> dig +recurse +additional +authority +notrace A google.com.au
> (which I freely admit I could be using wrong, or my upstream
> ncsd server
> on the host I am on now and exhibited these problems before,
> could be silly)

I think it would be highly unlikely that google would be advertising a dead 
server in its DNS for months. I would look at your DNS more closely than squid. 
My guess is that it (or your ISPs DNS) is not expiring the old record 
correctly, but you'll need to check each point involved in DNS to find where 
the issue is.
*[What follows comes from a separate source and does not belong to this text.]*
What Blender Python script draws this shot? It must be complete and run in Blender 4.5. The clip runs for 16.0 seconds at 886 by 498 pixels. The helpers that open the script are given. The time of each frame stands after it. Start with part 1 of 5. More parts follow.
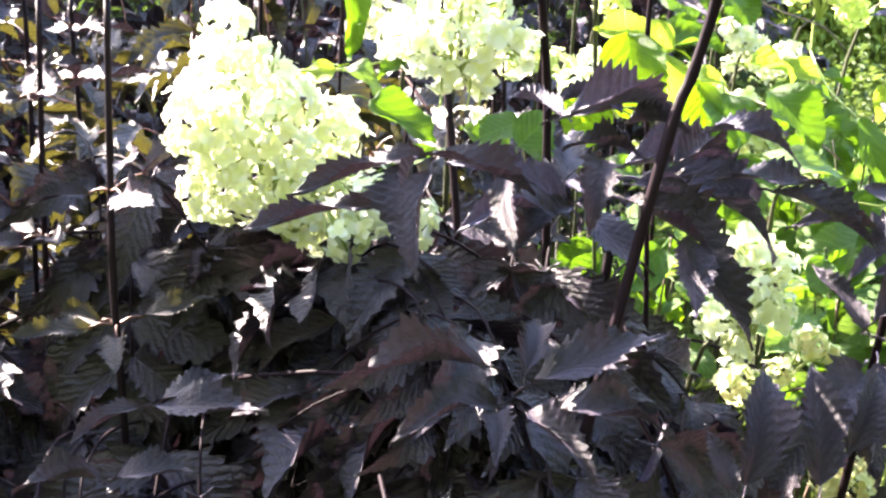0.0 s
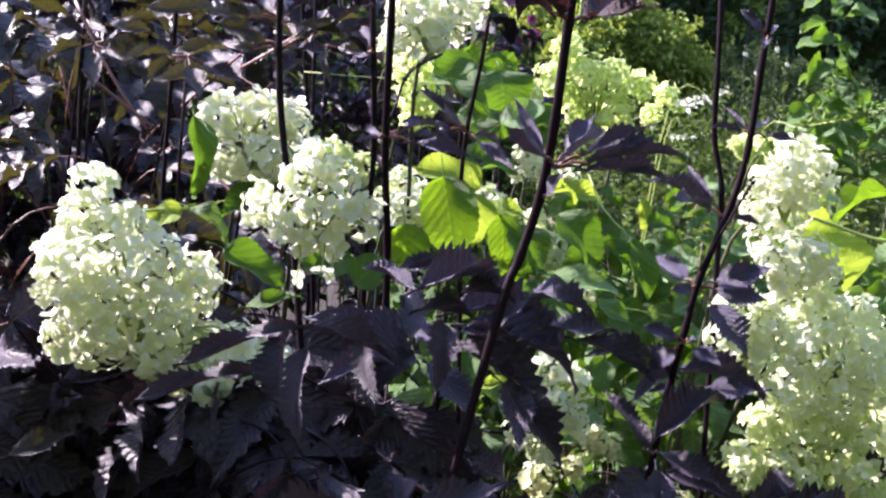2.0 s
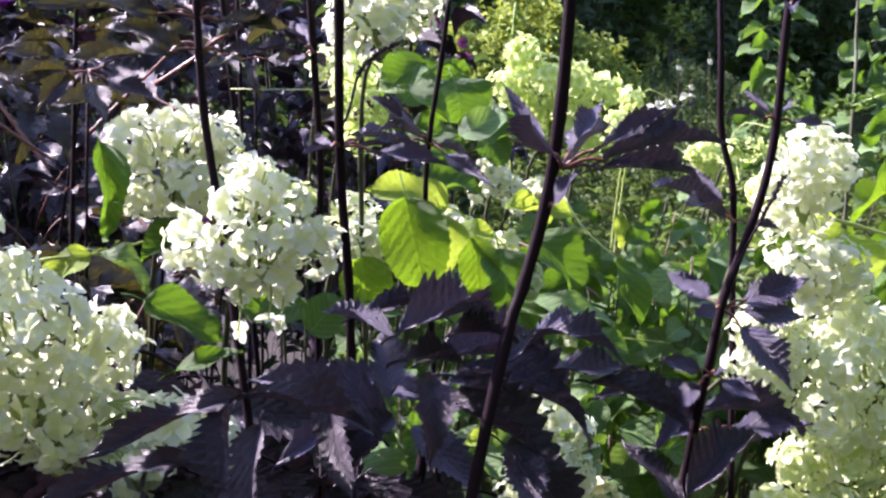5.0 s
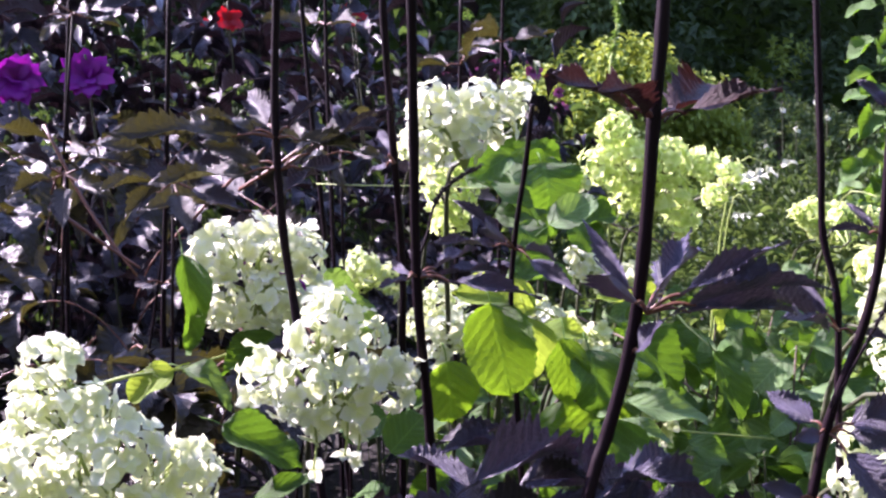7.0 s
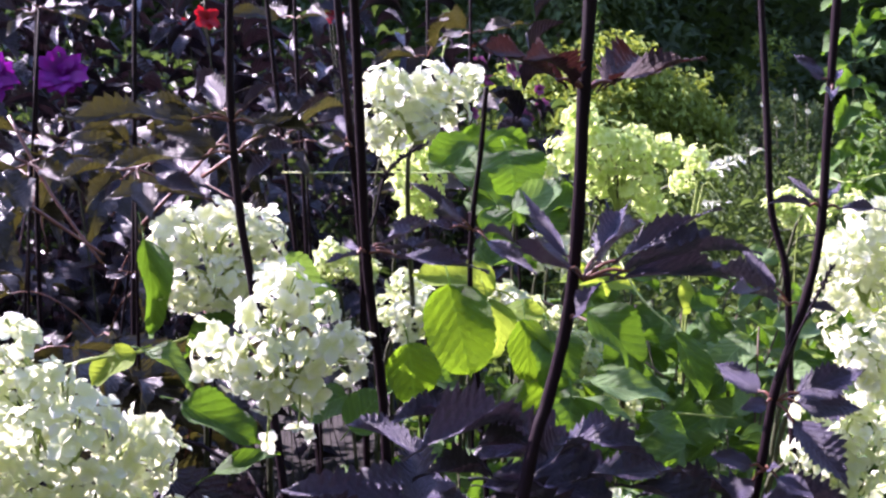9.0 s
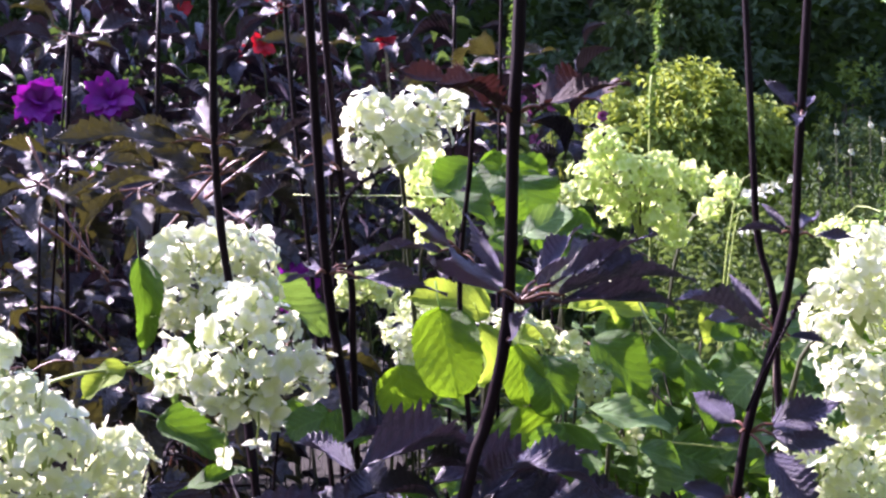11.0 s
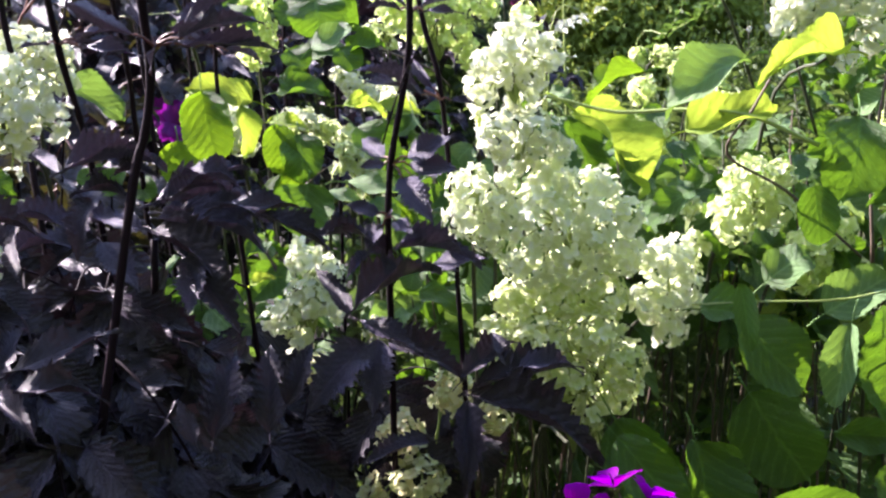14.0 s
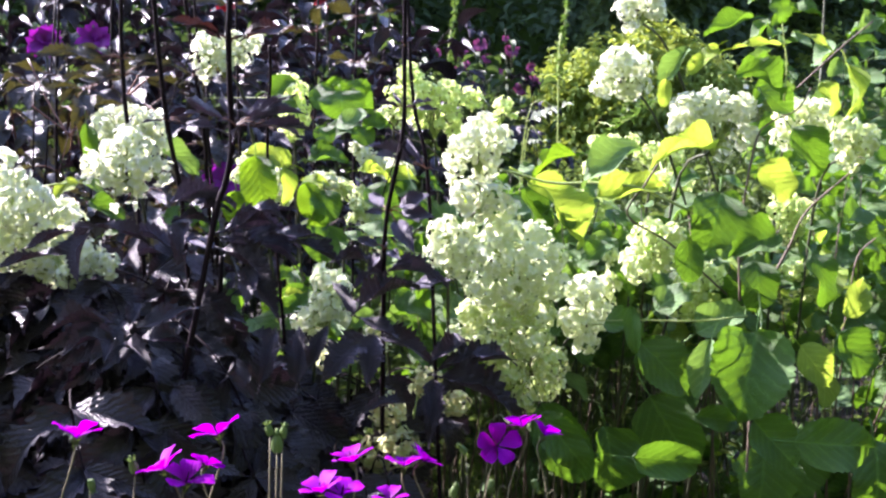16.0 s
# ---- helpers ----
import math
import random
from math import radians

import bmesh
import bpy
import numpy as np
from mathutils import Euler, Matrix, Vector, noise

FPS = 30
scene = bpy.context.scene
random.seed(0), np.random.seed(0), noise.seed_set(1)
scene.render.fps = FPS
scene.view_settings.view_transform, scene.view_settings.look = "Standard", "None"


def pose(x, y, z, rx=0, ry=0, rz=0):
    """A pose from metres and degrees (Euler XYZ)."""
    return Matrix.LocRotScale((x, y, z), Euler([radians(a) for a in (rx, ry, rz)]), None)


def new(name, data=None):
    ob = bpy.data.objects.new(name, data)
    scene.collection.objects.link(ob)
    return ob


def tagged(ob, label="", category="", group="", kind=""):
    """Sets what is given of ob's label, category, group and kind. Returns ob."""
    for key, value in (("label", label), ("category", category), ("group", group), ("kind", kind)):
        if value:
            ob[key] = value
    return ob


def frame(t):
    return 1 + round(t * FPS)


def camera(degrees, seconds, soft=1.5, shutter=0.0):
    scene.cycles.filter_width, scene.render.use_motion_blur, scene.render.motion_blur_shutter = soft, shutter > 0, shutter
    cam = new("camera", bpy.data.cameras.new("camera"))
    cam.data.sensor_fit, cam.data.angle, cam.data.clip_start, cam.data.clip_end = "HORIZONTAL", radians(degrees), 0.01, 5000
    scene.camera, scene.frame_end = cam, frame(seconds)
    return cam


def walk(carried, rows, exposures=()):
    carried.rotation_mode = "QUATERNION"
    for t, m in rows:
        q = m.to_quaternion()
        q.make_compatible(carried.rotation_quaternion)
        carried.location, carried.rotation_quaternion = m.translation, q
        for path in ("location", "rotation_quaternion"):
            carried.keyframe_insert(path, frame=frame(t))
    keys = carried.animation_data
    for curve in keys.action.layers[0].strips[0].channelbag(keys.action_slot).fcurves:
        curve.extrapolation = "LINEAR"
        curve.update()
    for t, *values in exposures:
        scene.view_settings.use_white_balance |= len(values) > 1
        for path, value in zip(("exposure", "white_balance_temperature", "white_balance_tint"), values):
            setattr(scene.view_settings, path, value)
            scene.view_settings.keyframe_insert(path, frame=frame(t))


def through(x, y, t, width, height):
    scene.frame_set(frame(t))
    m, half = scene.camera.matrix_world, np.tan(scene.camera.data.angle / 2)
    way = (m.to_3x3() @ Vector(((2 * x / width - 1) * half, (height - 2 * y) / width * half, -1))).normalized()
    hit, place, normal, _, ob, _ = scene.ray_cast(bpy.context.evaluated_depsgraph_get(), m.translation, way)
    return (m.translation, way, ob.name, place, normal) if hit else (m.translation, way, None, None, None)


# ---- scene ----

IIRC some US ISPs are known for breaking DNS caching rules, 
presumably to reduce the load on their DNS. Perhaps squid could perform more 
cleverly in the event of a failure of this type, but to me that would be 
providing a band-aid to the underlying problem.

># tcpdump dst port 80
>...
>23:15:39.943113 IP scuzzie-home.42682 > ro-in-f104.google.com.www: SWE
>1063381097:1063381097(0) win 5840 <mss 1460,sackOK,timestamp 69844178
>0,nop,wscale 7>

I think 'tcpdump port 80' would be better so you can also see any responses 
that may come from the webserver, which will be source port 80. Hopefully squid 
is clever enough to try the next IP if it recieves a reset. From the timestamps 
I'm guessing nothing is coming back.